## [Dataset extract]
++++++++++++++++++++

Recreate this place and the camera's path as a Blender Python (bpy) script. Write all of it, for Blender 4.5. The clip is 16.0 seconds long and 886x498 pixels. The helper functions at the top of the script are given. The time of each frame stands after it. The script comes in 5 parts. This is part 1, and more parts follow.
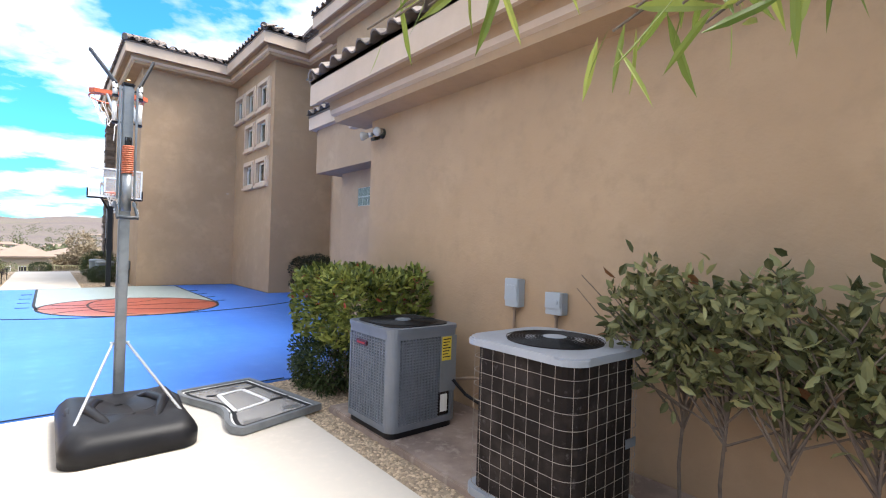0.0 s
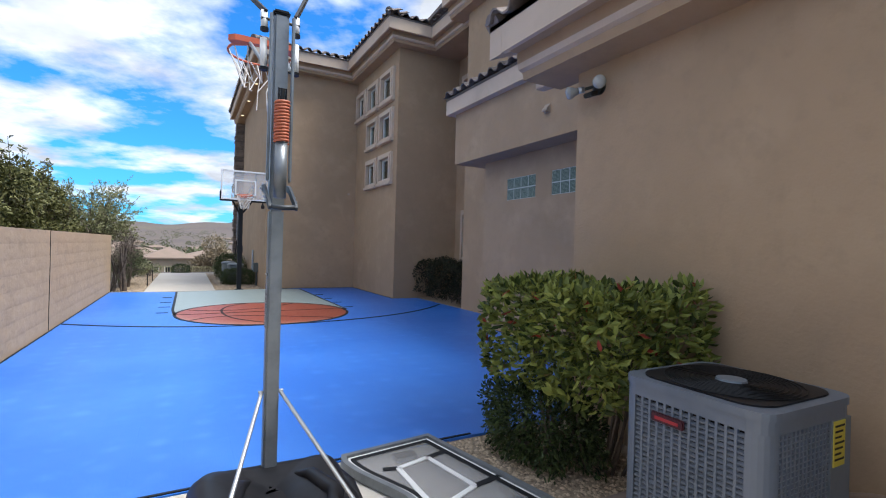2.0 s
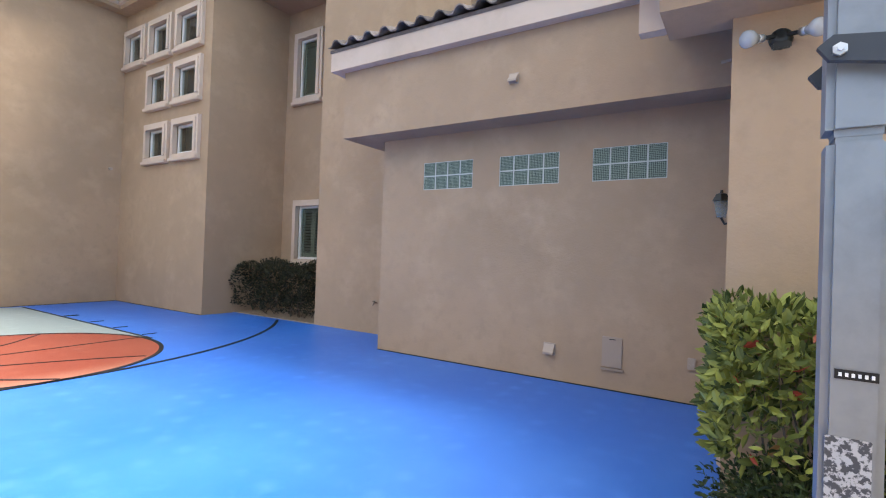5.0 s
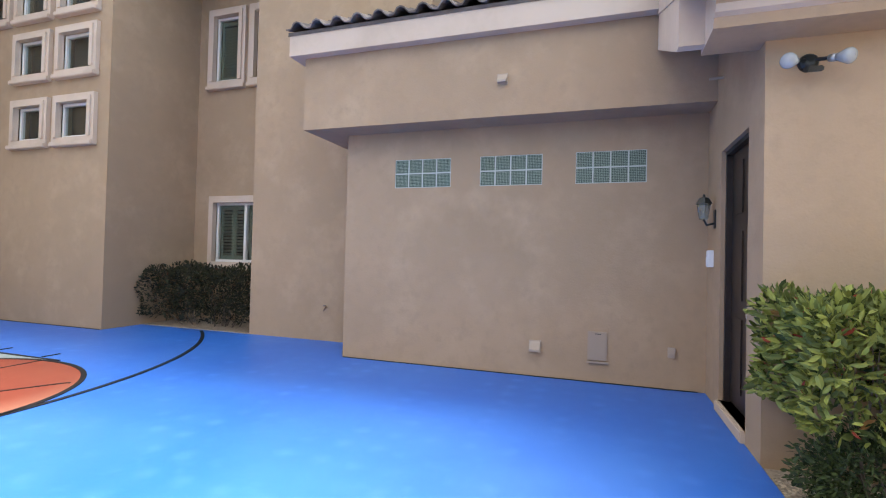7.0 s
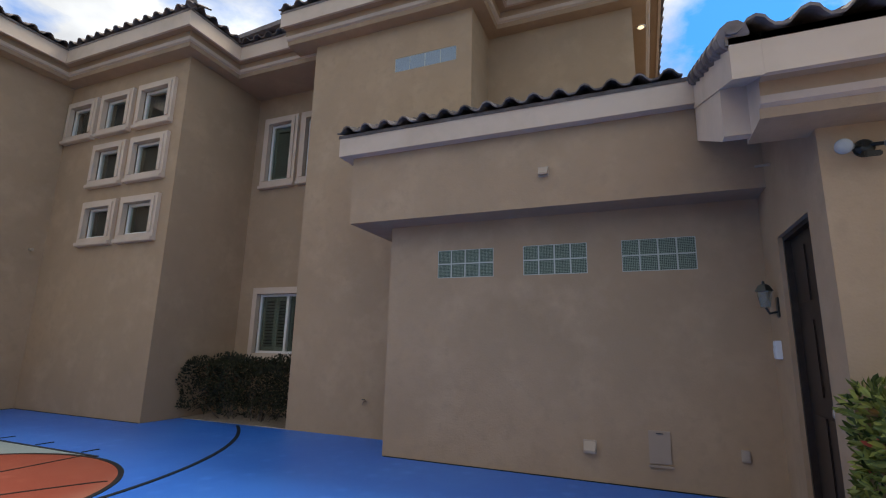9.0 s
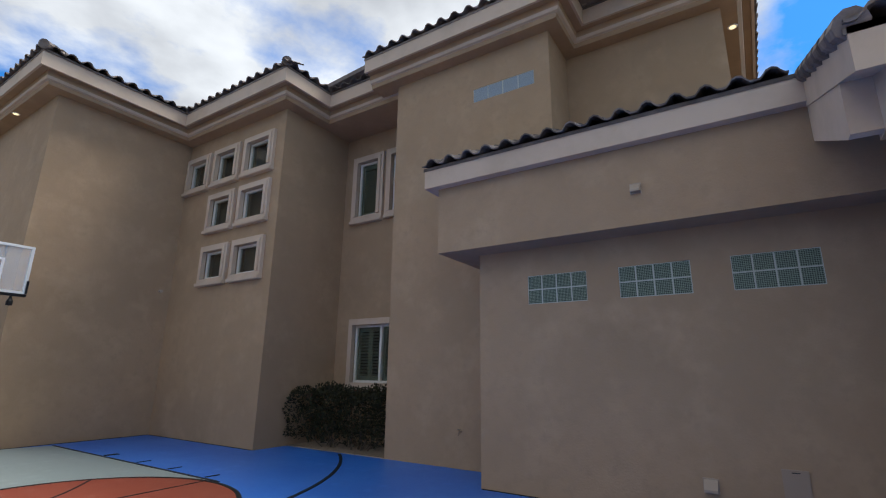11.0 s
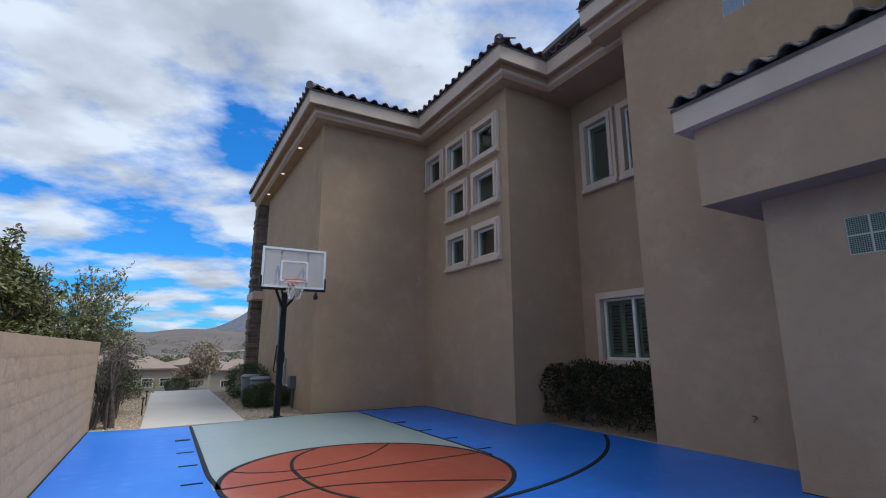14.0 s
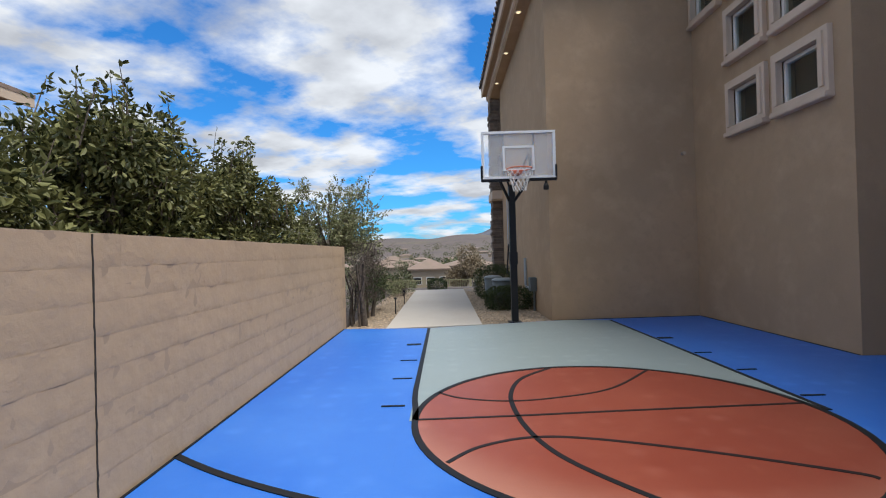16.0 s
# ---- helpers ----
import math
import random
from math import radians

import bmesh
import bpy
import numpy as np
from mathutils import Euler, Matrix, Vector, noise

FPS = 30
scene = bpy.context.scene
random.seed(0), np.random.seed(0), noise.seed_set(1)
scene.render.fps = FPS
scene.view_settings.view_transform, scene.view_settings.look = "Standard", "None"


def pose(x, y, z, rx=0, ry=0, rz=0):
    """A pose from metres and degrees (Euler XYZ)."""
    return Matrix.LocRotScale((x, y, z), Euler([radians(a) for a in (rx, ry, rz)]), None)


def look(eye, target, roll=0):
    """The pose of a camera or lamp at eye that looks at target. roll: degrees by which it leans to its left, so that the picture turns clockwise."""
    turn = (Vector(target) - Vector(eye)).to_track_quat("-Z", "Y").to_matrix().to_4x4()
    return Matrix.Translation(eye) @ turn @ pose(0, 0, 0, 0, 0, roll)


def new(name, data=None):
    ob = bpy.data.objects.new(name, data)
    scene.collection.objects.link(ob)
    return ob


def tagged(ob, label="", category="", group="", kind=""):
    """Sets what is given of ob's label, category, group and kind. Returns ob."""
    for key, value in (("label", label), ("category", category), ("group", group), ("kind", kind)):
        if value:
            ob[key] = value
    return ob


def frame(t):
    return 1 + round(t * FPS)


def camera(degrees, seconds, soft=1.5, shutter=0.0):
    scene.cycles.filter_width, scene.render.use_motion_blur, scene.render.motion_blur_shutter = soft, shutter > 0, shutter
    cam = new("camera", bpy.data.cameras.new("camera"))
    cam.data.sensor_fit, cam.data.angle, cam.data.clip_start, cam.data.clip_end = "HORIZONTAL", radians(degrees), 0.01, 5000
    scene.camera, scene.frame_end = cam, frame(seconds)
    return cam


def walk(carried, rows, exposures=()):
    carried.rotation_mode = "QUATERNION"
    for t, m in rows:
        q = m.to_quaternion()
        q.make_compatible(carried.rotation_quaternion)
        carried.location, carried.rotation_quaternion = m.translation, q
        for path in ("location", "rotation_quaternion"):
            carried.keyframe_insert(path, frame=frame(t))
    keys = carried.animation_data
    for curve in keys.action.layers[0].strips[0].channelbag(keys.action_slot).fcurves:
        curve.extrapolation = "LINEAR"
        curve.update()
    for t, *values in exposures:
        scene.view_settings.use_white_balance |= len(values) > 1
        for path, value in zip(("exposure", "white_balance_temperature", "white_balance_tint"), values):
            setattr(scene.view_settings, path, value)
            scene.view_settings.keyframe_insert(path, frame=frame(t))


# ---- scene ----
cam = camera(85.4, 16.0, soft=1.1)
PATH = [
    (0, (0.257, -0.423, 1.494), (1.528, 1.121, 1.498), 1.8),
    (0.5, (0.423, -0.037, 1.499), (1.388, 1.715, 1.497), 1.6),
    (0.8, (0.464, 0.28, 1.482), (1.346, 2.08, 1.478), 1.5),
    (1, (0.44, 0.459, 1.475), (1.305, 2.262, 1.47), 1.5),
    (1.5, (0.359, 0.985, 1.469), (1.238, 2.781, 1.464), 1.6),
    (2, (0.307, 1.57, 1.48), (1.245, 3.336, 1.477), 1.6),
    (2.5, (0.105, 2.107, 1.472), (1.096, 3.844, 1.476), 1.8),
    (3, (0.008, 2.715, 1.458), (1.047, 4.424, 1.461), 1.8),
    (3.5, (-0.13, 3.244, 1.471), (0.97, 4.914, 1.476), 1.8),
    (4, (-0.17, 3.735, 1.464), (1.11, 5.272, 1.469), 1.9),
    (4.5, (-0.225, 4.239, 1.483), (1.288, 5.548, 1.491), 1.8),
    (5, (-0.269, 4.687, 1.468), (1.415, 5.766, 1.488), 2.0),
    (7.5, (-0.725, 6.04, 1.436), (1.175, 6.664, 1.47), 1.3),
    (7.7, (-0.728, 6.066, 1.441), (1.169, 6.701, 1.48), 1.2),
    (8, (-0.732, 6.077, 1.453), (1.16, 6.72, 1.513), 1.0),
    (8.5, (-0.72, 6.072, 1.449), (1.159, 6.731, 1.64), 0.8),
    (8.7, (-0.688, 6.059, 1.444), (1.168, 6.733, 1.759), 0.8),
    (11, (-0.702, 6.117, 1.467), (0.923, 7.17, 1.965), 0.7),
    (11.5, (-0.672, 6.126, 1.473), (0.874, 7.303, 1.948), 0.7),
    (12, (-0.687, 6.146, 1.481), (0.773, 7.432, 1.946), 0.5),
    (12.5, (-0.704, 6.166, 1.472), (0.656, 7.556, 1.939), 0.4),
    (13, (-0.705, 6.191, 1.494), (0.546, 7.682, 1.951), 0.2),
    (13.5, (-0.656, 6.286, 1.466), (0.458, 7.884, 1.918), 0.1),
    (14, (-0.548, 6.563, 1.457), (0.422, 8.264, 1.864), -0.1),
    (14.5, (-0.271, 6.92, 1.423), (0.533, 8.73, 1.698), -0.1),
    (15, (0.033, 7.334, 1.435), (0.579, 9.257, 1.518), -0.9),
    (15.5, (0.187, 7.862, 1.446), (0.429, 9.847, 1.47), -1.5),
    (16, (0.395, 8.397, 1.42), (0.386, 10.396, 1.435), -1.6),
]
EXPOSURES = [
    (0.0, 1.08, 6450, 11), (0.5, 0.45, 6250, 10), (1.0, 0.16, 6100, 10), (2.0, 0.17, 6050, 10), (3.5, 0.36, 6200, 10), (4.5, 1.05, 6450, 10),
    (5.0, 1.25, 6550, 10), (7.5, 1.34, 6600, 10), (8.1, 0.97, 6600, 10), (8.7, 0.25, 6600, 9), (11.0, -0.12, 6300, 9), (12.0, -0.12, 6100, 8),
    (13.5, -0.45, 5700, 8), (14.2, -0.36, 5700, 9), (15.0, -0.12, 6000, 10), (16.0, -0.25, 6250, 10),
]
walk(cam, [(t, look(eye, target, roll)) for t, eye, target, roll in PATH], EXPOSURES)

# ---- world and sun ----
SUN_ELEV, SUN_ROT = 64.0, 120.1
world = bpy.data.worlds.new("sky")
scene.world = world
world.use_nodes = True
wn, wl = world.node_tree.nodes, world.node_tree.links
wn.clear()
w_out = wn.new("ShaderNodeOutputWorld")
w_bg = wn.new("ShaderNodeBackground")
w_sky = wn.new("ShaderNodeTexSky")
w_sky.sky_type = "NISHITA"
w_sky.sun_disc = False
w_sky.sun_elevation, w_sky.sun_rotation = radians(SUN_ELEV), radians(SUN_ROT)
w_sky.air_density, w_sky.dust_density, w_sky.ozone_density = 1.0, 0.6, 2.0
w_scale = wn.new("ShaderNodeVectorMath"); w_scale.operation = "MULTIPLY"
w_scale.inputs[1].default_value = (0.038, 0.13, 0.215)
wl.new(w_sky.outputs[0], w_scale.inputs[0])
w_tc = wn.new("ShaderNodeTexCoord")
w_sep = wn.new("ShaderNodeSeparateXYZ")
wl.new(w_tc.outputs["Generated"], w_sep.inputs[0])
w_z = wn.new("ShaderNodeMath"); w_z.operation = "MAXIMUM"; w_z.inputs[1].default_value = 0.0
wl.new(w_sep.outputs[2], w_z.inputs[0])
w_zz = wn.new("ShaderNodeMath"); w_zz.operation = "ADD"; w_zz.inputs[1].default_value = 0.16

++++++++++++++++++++

## [Given request]
All the material shown above is to be copied exactly, with no pictures carried over.

## [Exercise response]
Recreate this place and the camera's path as a Blender Python (bpy) script. Write all of it, for Blender 4.5. The clip is 16.0 seconds long and 886x498 pixels. The helper functions at the top of the script are given. The time of each frame stands after it. The script comes in 5 parts. This is part 1, and more parts follow.
0.0 s
2.0 s
5.0 s
7.0 s
9.0 s
11.0 s
14.0 s
16.0 s
# ---- helpers ----
import math
import random
from math import radians

import bmesh
import bpy
import numpy as np
from mathutils import Euler, Matrix, Vector, noise

FPS = 30
scene = bpy.context.scene
random.seed(0), np.random.seed(0), noise.seed_set(1)
scene.render.fps = FPS
scene.view_settings.view_transform, scene.view_settings.look = "Standard", "None"


def pose(x, y, z, rx=0, ry=0, rz=0):
    """A pose from metres and degrees (Euler XYZ)."""
    return Matrix.LocRotScale((x, y, z), Euler([radians(a) for a in (rx, ry, rz)]), None)


def look(eye, target, roll=0):
    """The pose of a camera or lamp at eye that looks at target. roll: degrees by which it leans to its left, so that the picture turns clockwise."""
    turn = (Vector(target) - Vector(eye)).to_track_quat("-Z", "Y").to_matrix().to_4x4()
    return Matrix.Translation(eye) @ turn @ pose(0, 0, 0, 0, 0, roll)


def new(name, data=None):
    ob = bpy.data.objects.new(name, data)
    scene.collection.objects.link(ob)
    return ob


def tagged(ob, label="", category="", group="", kind=""):
    """Sets what is given of ob's label, category, group and kind. Returns ob."""
    for key, value in (("label", label), ("category", category), ("group", group), ("kind", kind)):
        if value:
            ob[key] = value
    return ob


def frame(t):
    return 1 + round(t * FPS)


def camera(degrees, seconds, soft=1.5, shutter=0.0):
    scene.cycles.filter_width, scene.render.use_motion_blur, scene.render.motion_blur_shutter = soft, shutter > 0, shutter
    cam = new("camera", bpy.data.cameras.new("camera"))
    cam.data.sensor_fit, cam.data.angle, cam.data.clip_start, cam.data.clip_end = "HORIZONTAL", radians(degrees), 0.01, 5000
    scene.camera, scene.frame_end = cam, frame(seconds)
    return cam


def walk(carried, rows, exposures=()):
    carried.rotation_mode = "QUATERNION"
    for t, m in rows:
        q = m.to_quaternion()
        q.make_compatible(carried.rotation_quaternion)
        carried.location, carried.rotation_quaternion = m.translation, q
        for path in ("location", "rotation_quaternion"):
            carried.keyframe_insert(path, frame=frame(t))
    keys = carried.animation_data
    for curve in keys.action.layers[0].strips[0].channelbag(keys.action_slot).fcurves:
        curve.extrapolation = "LINEAR"
        curve.update()
    for t, *values in exposures:
        scene.view_settings.use_white_balance |= len(values) > 1
        for path, value in zip(("exposure", "white_balance_temperature", "white_balance_tint"), values):
            setattr(scene.view_settings, path, value)
            scene.view_settings.keyframe_insert(path, frame=frame(t))


# ---- scene ----
cam = camera(85.4, 16.0, soft=1.1)
PATH = [
    (0, (0.257, -0.423, 1.494), (1.528, 1.121, 1.498), 1.8),
    (0.5, (0.423, -0.037, 1.499), (1.388, 1.715, 1.497), 1.6),
    (0.8, (0.464, 0.28, 1.482), (1.346, 2.08, 1.478), 1.5),
    (1, (0.44, 0.459, 1.475), (1.305, 2.262, 1.47), 1.5),
    (1.5, (0.359, 0.985, 1.469), (1.238, 2.781, 1.464), 1.6),
    (2, (0.307, 1.57, 1.48), (1.245, 3.336, 1.477), 1.6),
    (2.5, (0.105, 2.107, 1.472), (1.096, 3.844, 1.476), 1.8),
    (3, (0.008, 2.715, 1.458), (1.047, 4.424, 1.461), 1.8),
    (3.5, (-0.13, 3.244, 1.471), (0.97, 4.914, 1.476), 1.8),
    (4, (-0.17, 3.735, 1.464), (1.11, 5.272, 1.469), 1.9),
    (4.5, (-0.225, 4.239, 1.483), (1.288, 5.548, 1.491), 1.8),
    (5, (-0.269, 4.687, 1.468), (1.415, 5.766, 1.488), 2.0),
    (7.5, (-0.725, 6.04, 1.436), (1.175, 6.664, 1.47), 1.3),
    (7.7, (-0.728, 6.066, 1.441), (1.169, 6.701, 1.48), 1.2),
    (8, (-0.732, 6.077, 1.453), (1.16, 6.72, 1.513), 1.0),
    (8.5, (-0.72, 6.072, 1.449), (1.159, 6.731, 1.64), 0.8),
    (8.7, (-0.688, 6.059, 1.444), (1.168, 6.733, 1.759), 0.8),
    (11, (-0.702, 6.117, 1.467), (0.923, 7.17, 1.965), 0.7),
    (11.5, (-0.672, 6.126, 1.473), (0.874, 7.303, 1.948), 0.7),
    (12, (-0.687, 6.146, 1.481), (0.773, 7.432, 1.946), 0.5),
    (12.5, (-0.704, 6.166, 1.472), (0.656, 7.556, 1.939), 0.4),
    (13, (-0.705, 6.191, 1.494), (0.546, 7.682, 1.951), 0.2),
    (13.5, (-0.656, 6.286, 1.466), (0.458, 7.884, 1.918), 0.1),
    (14, (-0.548, 6.563, 1.457), (0.422, 8.264, 1.864), -0.1),
    (14.5, (-0.271, 6.92, 1.423), (0.533, 8.73, 1.698), -0.1),
    (15, (0.033, 7.334, 1.435), (0.579, 9.257, 1.518), -0.9),
    (15.5, (0.187, 7.862, 1.446), (0.429, 9.847, 1.47), -1.5),
    (16, (0.395, 8.397, 1.42), (0.386, 10.396, 1.435), -1.6),
]
EXPOSURES = [
    (0.0, 1.08, 6450, 11), (0.5, 0.45, 6250, 10), (1.0, 0.16, 6100, 10), (2.0, 0.17, 6050, 10), (3.5, 0.36, 6200, 10), (4.5, 1.05, 6450, 10),
    (5.0, 1.25, 6550, 10), (7.5, 1.34, 6600, 10), (8.1, 0.97, 6600, 10), (8.7, 0.25, 6600, 9), (11.0, -0.12, 6300, 9), (12.0, -0.12, 6100, 8),
    (13.5, -0.45, 5700, 8), (14.2, -0.36, 5700, 9), (15.0, -0.12, 6000, 10), (16.0, -0.25, 6250, 10),
]
walk(cam, [(t, look(eye, target, roll)) for t, eye, target, roll in PATH], EXPOSURES)

# ---- world and sun ----
SUN_ELEV, SUN_ROT = 64.0, 120.1
world = bpy.data.worlds.new("sky")
scene.world = world
world.use_nodes = True
wn, wl = world.node_tree.nodes, world.node_tree.links
wn.clear()
w_out = wn.new("ShaderNodeOutputWorld")
w_bg = wn.new("ShaderNodeBackground")
w_sky = wn.new("ShaderNodeTexSky")
w_sky.sky_type = "NISHITA"
w_sky.sun_disc = False
w_sky.sun_elevation, w_sky.sun_rotation = radians(SUN_ELEV), radians(SUN_ROT)
w_sky.air_density, w_sky.dust_density, w_sky.ozone_density = 1.0, 0.6, 2.0
w_scale = wn.new("ShaderNodeVectorMath"); w_scale.operation = "MULTIPLY"
w_scale.inputs[1].default_value = (0.038, 0.13, 0.215)
wl.new(w_sky.outputs[0], w_scale.inputs[0])
w_tc = wn.new("ShaderNodeTexCoord")
w_sep = wn.new("ShaderNodeSeparateXYZ")
wl.new(w_tc.outputs["Generated"], w_sep.inputs[0])
w_z = wn.new("ShaderNodeMath"); w_z.operation = "MAXIMUM"; w_z.inputs[1].default_value = 0.0
wl.new(w_sep.outputs[2], w_z.inputs[0])
w_zz = wn.new("ShaderNodeMath"); w_zz.operation = "ADD"; w_zz.inputs[1].default_value = 0.16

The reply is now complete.